Quisiera yo ver cómo se manejan en una clase de 25 o 30 adolescentes, desmotivados, rebeldes y con las hormonas fuera de madre muchos de esos indignados trabajadores cuyo agotador empleo consiste en sentarse frente a un ordenador ocho horas diarias. Sí, reconozco que todo el mundo puede tener un jefe insoportable, compañeros que no merecen el nombre o clientes demasiado exigentes.

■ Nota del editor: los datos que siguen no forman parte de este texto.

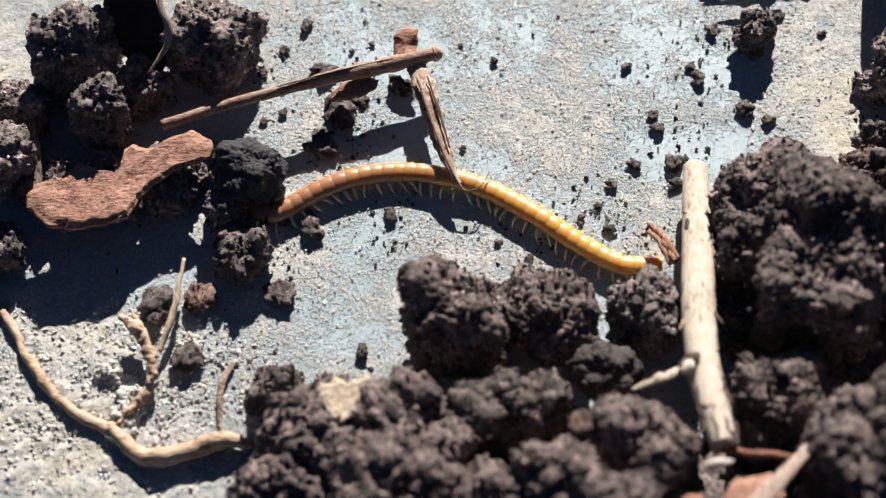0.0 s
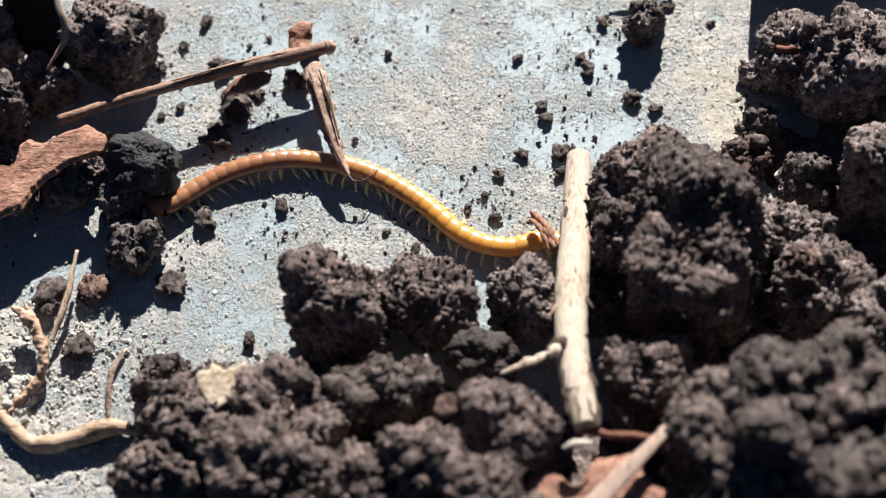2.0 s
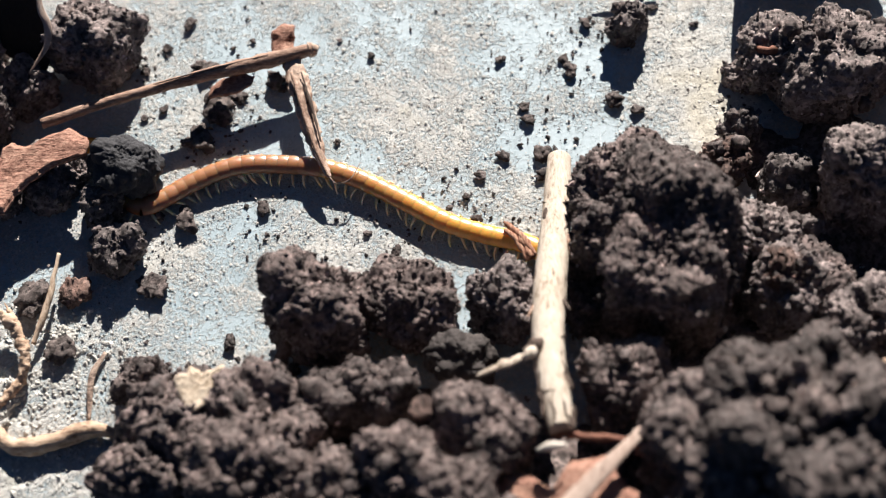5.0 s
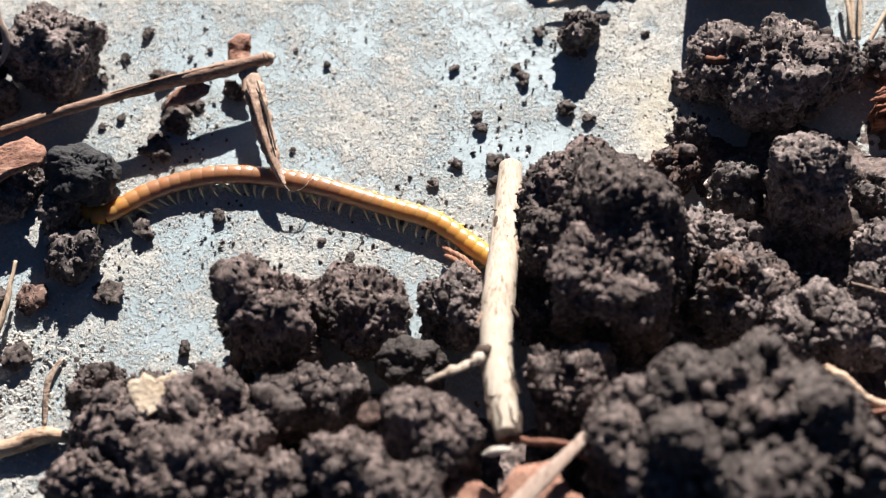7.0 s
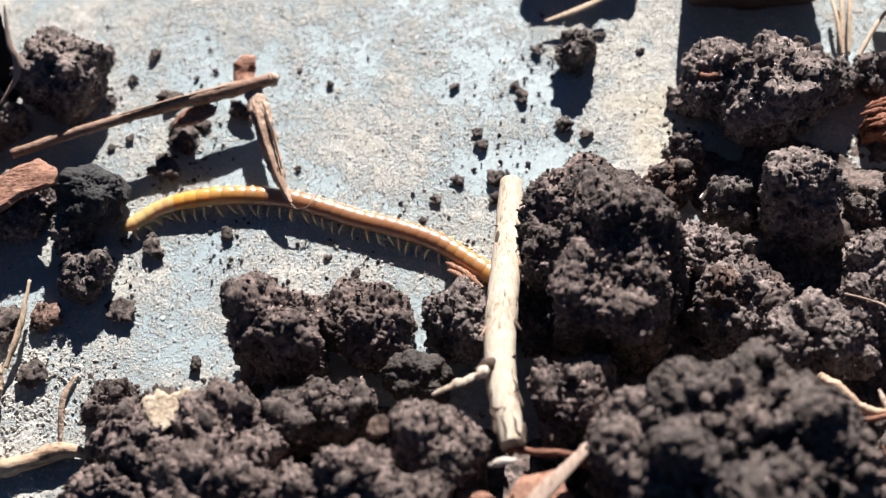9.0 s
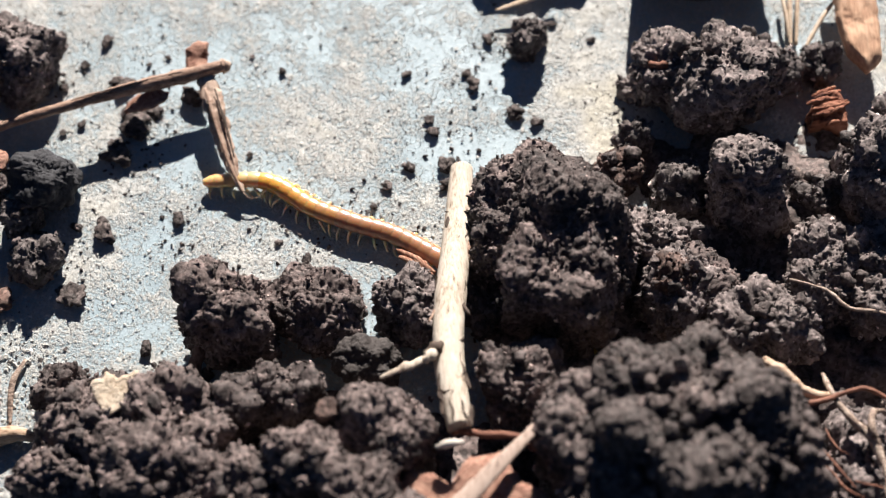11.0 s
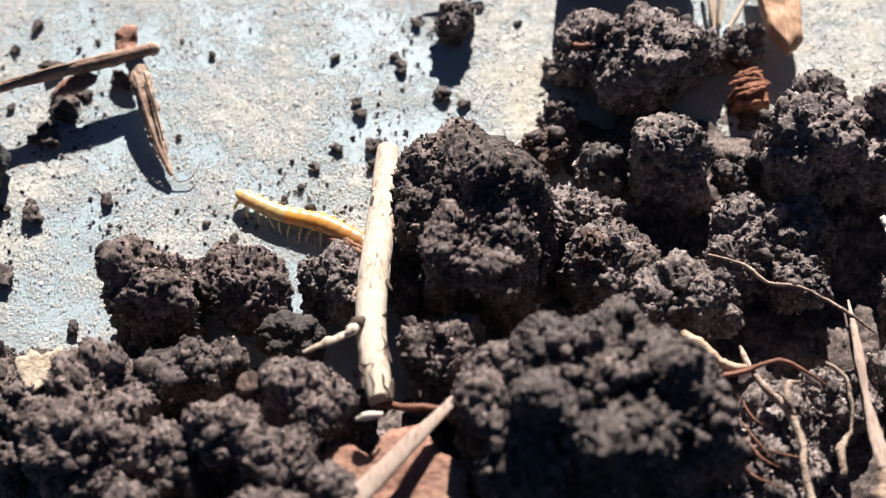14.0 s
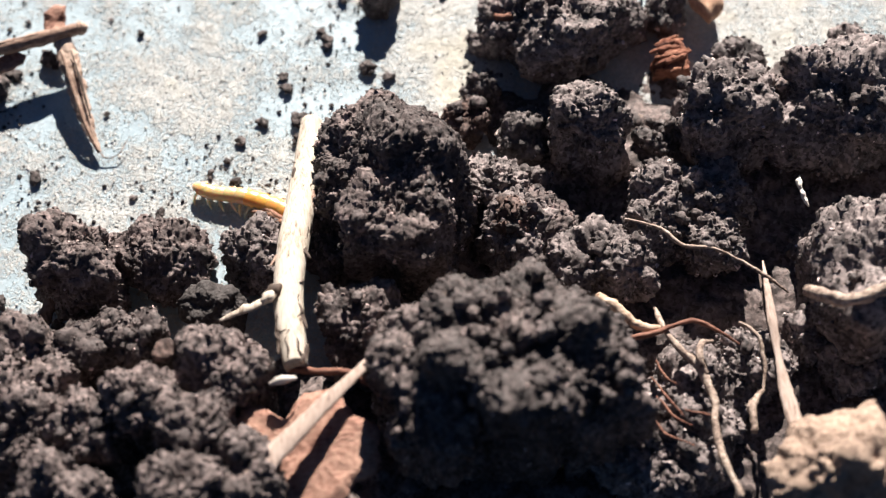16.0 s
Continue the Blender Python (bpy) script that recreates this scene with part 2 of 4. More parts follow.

Pero al menos los ordenadores no gritan, no desobedecen —bueno, a veces lo hacen—, no se pelean ni se acosan entre sí, no son incapaces de concentrarse más de cinco minutos seguidos, no padecen ansiedad, no sufren dudas acerca de su identidad sexual, no intentan suicidarse… además, no hay ordenadores incapaces de entenderte cuando les hablas, ni ordenadores que se duermen mientras escribes en su pantalla porque se pasan la noche navegando por internet por su cuenta; tampoco existen ordenadores que agreden a quien los usa y, desde luego, no creo que puedan existir ordenadores adictos a los ordenadores, ni ordenadores con padres dispuestos a atacarte, y no solo de palabra, si piensan que maltratas a sus hijos porque les has suspendido. Tampoco es necesario cumplimentar un formulario con decenas de ítems cuando quieres encender un ordenador o ha llegado el momento de apagarlo, ni los ordenadores te piden que los arregles tú mismo cuando se estropean porque se supone que tienes que estar preparado para ello. Con razón decía un compañero mío, y de eso hace ya casi 30 años, que las vacaciones de los docentes no son vacaciones, son una convalecencia.
Para muchos docentes, además, se trata de una convalecencia demasiado corta. Cuando regresan a clase, en septiembre, no lo hacen recuperados, con las pilas cargadas y deseosos de retomar una tarea que la mayoría de ellos han escogido voluntariamente, porque se han sentido llamados, porque, como suele decirse, era su vocación. Al contario. Cada vez son más los docentes que, a pesar de las interminables vacaciones que disfrutan, se están pensando dejar para siempre su trabajo. De acuerdo con el último informe de Esade sobre el estado de la profesión docente en España, solo el 24 % de los profesores afirma seguir manteniendo la ilusión a pesar de la creciente dificultad de los problemas que se ven obligados a abordar, mientras en 2007, hace menos de dos décadas, la conservaba el 60%. A la vez, se ha disparado la proporción de docentes que afirma vivir su profesión con cierta distancia, del 2% al 38% en el mismo período. El 25 % de los docentes han sufrido violencia en su puesto de trabajo (física, psicológica o digital) y el 40 % de ellos ha acudido al médico por sufrir ansiedad, depresión y estrés; no es, pues, casualidad, que la docencia sea la profesión con mayor incidencia de bajas laborales. En consecuencia, el 47 % del profesorado se muestra neutral ante la posibilidad de dejar de enseñar, cuando hace 15 años ocho de cada diez profesores rechazaba esa opción de manera tajante. Es más que evidente que muchos docentes solo soportan seguir con su trabajo gracias a las vacaciones. Otro día hablaremos sobre la pertinencia de su distribución a lo largo del curso y de cómo mejorar su utilidad. Pero ese es otro asunto. Y no es agosto el mejor momento para tratarlo.